* Begin *

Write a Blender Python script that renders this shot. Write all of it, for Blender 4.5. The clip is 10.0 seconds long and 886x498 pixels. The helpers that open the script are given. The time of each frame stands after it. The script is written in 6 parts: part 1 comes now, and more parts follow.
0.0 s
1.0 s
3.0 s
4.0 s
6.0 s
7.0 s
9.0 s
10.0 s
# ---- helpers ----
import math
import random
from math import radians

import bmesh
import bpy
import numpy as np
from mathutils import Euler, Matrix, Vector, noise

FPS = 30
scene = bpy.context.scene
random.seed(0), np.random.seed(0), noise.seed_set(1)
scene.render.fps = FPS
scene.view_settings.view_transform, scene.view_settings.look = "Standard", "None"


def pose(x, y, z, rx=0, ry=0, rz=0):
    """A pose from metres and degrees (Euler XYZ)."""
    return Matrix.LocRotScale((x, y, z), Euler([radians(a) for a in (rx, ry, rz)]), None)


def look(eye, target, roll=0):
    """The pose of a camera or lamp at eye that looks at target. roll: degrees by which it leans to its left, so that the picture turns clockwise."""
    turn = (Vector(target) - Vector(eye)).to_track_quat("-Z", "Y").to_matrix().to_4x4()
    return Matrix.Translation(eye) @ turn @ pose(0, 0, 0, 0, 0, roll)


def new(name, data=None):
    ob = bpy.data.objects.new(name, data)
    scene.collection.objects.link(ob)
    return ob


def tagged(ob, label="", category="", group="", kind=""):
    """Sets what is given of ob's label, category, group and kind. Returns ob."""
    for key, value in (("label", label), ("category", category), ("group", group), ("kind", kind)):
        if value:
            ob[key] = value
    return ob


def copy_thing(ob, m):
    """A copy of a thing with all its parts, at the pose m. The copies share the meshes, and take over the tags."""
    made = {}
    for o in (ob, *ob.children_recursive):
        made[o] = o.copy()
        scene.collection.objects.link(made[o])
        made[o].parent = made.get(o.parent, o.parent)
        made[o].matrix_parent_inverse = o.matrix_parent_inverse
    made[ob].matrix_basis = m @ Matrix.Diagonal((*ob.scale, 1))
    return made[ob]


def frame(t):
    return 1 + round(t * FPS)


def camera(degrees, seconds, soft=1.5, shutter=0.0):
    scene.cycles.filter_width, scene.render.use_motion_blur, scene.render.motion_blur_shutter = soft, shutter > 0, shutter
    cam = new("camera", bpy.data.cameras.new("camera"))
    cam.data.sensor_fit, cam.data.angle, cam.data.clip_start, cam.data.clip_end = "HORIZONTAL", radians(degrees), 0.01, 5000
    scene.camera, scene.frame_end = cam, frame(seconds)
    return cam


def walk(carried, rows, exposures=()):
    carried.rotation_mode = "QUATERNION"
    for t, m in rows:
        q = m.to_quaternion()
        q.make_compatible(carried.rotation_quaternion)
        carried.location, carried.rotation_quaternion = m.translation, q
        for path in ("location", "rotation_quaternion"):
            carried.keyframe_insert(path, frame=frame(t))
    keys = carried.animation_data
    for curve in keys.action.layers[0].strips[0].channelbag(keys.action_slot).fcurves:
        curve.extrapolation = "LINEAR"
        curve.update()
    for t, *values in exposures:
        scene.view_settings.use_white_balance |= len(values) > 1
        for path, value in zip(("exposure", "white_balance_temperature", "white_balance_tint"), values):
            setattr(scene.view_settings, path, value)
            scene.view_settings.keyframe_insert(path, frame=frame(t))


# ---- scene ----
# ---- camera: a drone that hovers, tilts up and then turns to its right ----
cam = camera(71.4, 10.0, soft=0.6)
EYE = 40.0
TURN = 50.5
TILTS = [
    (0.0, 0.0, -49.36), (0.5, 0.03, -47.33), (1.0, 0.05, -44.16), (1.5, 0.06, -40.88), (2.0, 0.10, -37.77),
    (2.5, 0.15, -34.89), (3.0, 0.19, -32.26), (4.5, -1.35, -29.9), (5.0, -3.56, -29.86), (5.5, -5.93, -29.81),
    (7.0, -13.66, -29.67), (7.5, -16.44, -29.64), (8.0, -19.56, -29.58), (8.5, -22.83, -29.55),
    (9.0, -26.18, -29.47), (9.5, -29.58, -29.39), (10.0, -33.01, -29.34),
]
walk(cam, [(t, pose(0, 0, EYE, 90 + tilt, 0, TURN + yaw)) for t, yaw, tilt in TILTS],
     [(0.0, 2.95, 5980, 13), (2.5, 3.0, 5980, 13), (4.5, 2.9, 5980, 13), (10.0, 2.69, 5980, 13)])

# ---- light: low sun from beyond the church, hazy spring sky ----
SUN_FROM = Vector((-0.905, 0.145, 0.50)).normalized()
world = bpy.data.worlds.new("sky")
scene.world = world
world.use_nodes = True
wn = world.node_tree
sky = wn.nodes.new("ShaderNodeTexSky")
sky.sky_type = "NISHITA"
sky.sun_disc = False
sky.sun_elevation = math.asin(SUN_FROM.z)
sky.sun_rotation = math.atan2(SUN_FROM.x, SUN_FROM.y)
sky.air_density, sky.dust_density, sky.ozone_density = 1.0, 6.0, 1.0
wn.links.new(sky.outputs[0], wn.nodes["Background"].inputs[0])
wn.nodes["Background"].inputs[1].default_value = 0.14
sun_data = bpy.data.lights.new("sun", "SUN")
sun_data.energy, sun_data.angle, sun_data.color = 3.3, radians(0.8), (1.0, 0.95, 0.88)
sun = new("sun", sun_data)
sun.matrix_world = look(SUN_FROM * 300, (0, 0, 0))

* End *
* Begin *

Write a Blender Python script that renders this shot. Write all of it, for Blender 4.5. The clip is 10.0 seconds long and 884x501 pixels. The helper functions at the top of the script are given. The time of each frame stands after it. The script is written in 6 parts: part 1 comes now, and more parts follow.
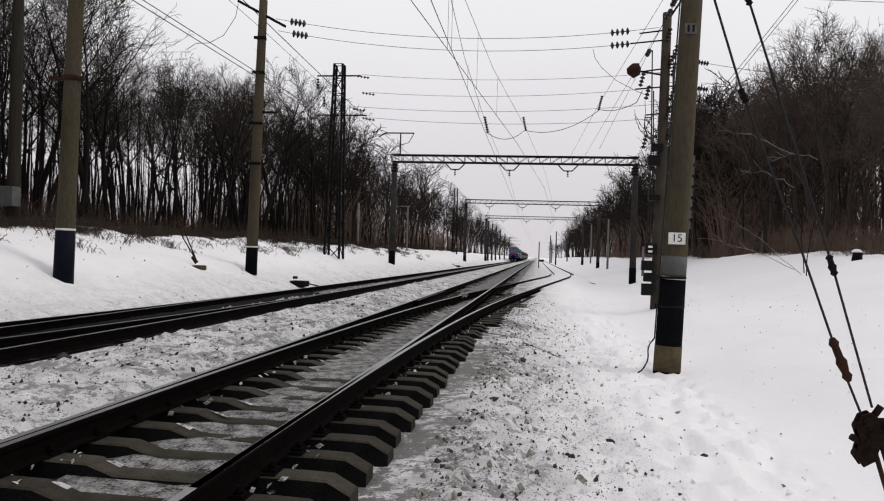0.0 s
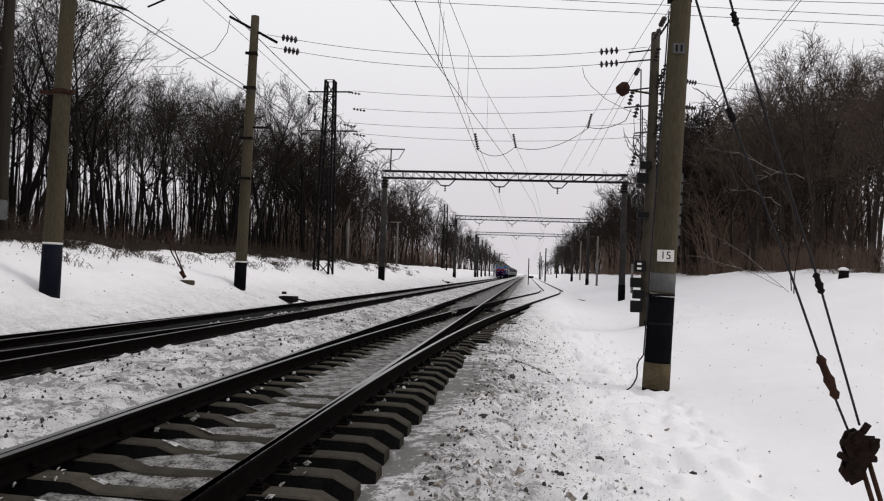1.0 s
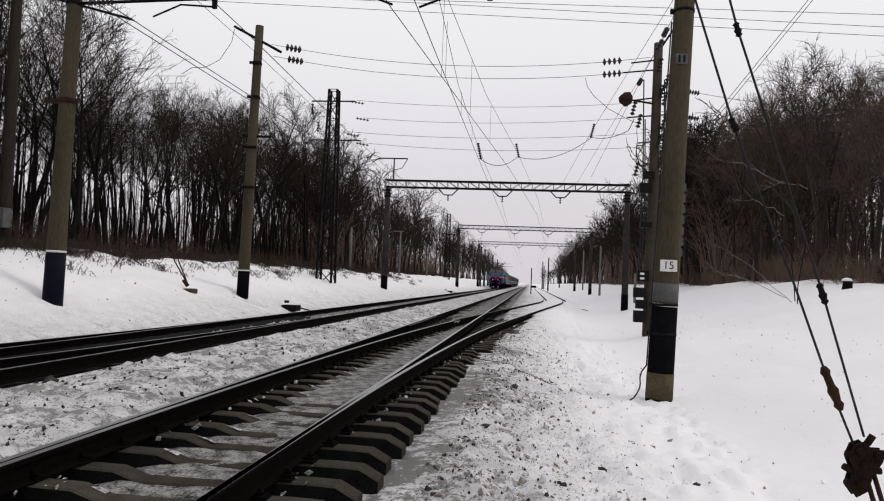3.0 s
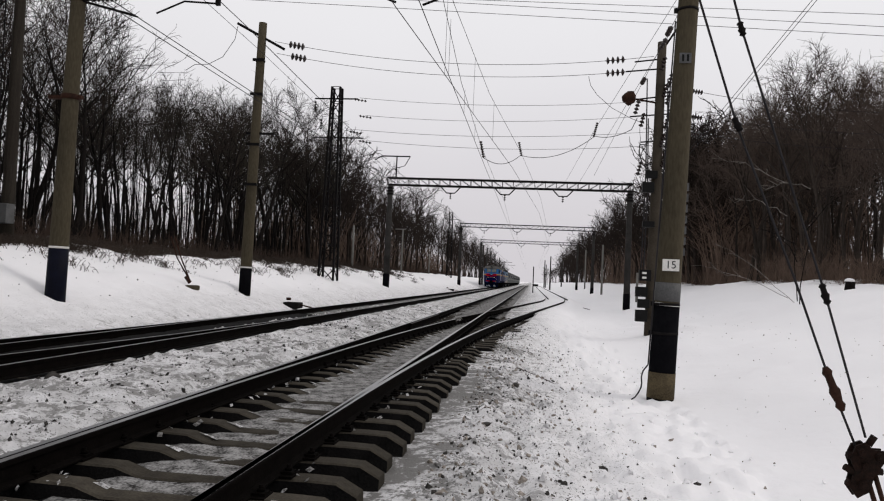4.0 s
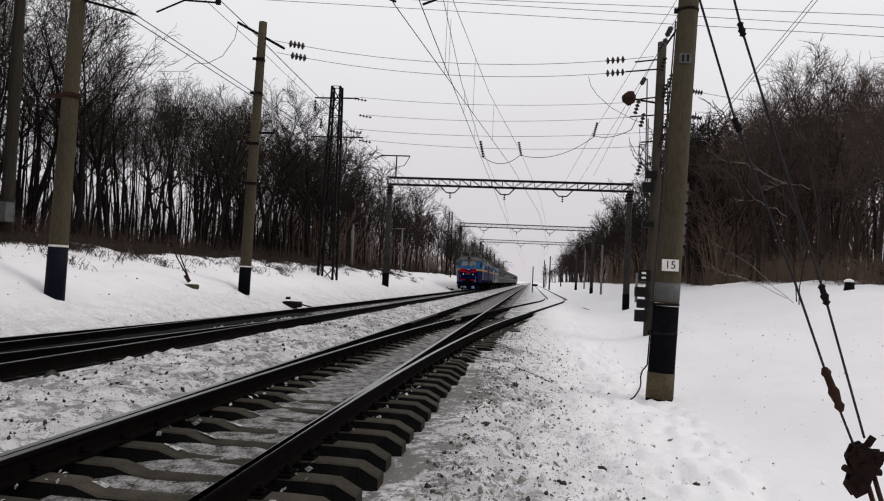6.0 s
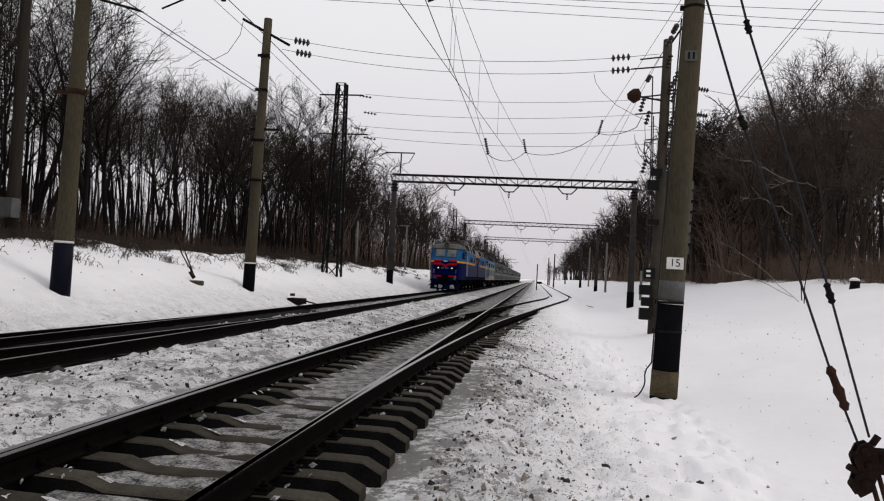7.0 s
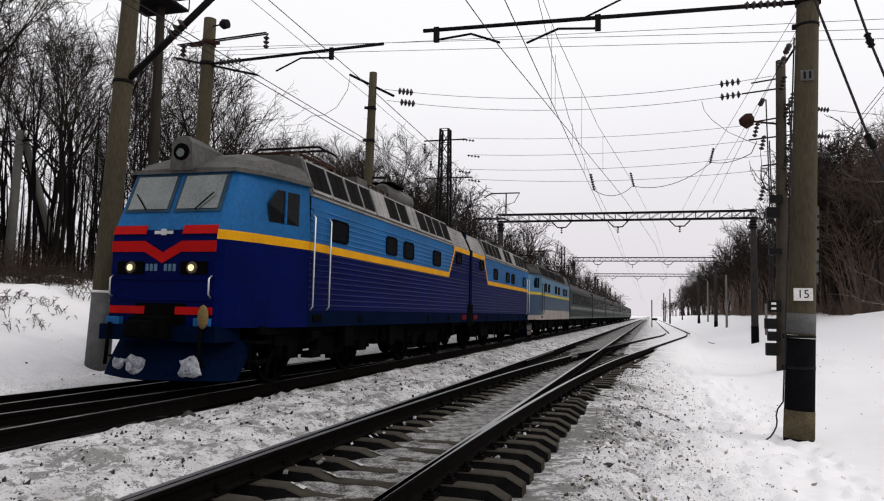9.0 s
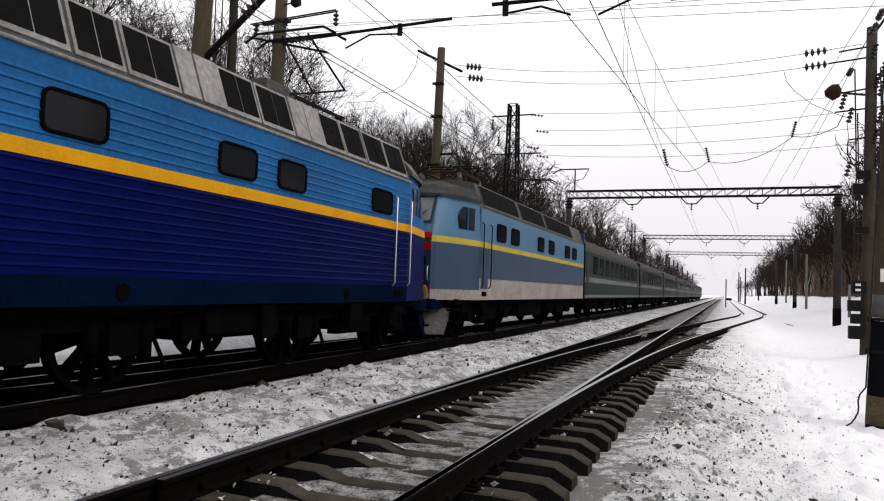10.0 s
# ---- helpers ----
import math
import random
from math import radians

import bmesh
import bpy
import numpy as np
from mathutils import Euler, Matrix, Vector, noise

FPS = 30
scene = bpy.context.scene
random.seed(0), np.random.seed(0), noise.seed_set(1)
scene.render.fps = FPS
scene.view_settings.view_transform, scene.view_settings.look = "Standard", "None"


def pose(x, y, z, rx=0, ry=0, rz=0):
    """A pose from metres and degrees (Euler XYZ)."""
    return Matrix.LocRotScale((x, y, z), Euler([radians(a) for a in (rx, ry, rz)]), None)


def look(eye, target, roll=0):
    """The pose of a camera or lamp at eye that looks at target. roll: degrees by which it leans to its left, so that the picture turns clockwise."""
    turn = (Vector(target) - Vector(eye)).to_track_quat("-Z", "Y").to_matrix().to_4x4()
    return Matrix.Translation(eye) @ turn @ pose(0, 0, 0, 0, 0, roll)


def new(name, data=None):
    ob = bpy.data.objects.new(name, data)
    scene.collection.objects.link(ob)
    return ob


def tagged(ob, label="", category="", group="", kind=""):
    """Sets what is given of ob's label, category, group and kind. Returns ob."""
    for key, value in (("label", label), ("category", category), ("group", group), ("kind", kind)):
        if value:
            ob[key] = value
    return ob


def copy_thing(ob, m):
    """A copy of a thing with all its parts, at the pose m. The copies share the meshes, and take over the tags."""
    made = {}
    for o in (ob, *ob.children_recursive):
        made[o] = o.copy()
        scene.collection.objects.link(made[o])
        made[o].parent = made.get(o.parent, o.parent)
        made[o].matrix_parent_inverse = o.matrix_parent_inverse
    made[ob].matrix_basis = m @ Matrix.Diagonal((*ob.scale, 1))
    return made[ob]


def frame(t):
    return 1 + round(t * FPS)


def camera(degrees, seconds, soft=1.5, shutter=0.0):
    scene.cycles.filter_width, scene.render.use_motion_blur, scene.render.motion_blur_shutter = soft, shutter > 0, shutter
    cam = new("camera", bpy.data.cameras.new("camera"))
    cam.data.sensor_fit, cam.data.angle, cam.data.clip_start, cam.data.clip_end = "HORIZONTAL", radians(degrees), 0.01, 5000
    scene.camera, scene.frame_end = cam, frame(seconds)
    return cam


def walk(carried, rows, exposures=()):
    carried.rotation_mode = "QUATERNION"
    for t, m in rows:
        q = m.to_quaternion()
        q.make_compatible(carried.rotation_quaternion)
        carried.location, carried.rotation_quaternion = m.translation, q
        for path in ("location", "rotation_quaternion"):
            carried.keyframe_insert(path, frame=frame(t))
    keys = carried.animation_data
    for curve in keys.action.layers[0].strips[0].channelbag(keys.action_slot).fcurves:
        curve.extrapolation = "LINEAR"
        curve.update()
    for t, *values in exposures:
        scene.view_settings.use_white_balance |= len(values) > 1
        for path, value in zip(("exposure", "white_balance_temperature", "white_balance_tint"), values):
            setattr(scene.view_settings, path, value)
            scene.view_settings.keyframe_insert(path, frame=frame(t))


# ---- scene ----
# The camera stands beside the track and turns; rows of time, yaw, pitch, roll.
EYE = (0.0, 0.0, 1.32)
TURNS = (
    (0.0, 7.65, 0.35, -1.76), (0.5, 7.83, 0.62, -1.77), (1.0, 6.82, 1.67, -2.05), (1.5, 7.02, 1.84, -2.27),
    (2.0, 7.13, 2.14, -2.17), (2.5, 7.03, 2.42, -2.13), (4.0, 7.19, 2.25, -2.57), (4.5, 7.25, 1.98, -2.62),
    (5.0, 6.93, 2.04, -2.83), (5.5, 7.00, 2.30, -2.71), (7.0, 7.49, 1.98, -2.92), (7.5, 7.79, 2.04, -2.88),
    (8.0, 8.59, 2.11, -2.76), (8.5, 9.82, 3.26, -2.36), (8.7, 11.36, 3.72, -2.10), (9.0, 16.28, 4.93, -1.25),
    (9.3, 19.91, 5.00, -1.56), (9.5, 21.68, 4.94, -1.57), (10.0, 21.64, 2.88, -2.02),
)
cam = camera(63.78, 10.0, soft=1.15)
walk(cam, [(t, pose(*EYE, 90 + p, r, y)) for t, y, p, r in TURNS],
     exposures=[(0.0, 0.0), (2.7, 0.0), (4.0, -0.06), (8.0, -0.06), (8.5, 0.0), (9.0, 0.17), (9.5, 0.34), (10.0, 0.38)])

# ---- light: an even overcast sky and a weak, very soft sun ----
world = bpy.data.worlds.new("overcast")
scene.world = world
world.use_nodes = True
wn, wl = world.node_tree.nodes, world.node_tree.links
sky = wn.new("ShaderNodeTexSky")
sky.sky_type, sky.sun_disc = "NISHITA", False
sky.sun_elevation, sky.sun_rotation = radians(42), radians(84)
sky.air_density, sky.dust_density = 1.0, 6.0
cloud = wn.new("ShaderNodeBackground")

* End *

--- STATED EXERCISE ---
Identify the lines of the data that contain the word "renders". Copy each of them.

--- EXERCISE ANSWER ---
Write a Blender Python script that renders this shot. Write all of it, for Blender 4.5. The clip is 10.0 seconds long and 886x498 pixels. The helpers that open the script are given. The time of each frame stands after it. The script is written in 6 parts: part 1 comes now, and more parts follow.
Write a Blender Python script that renders this shot. Write all of it, for Blender 4.5. The clip is 10.0 seconds long and 884x501 pixels. The helper functions at the top of the script are given. The time of each frame stands after it. The script is written in 6 parts: part 1 comes now, and more parts follow.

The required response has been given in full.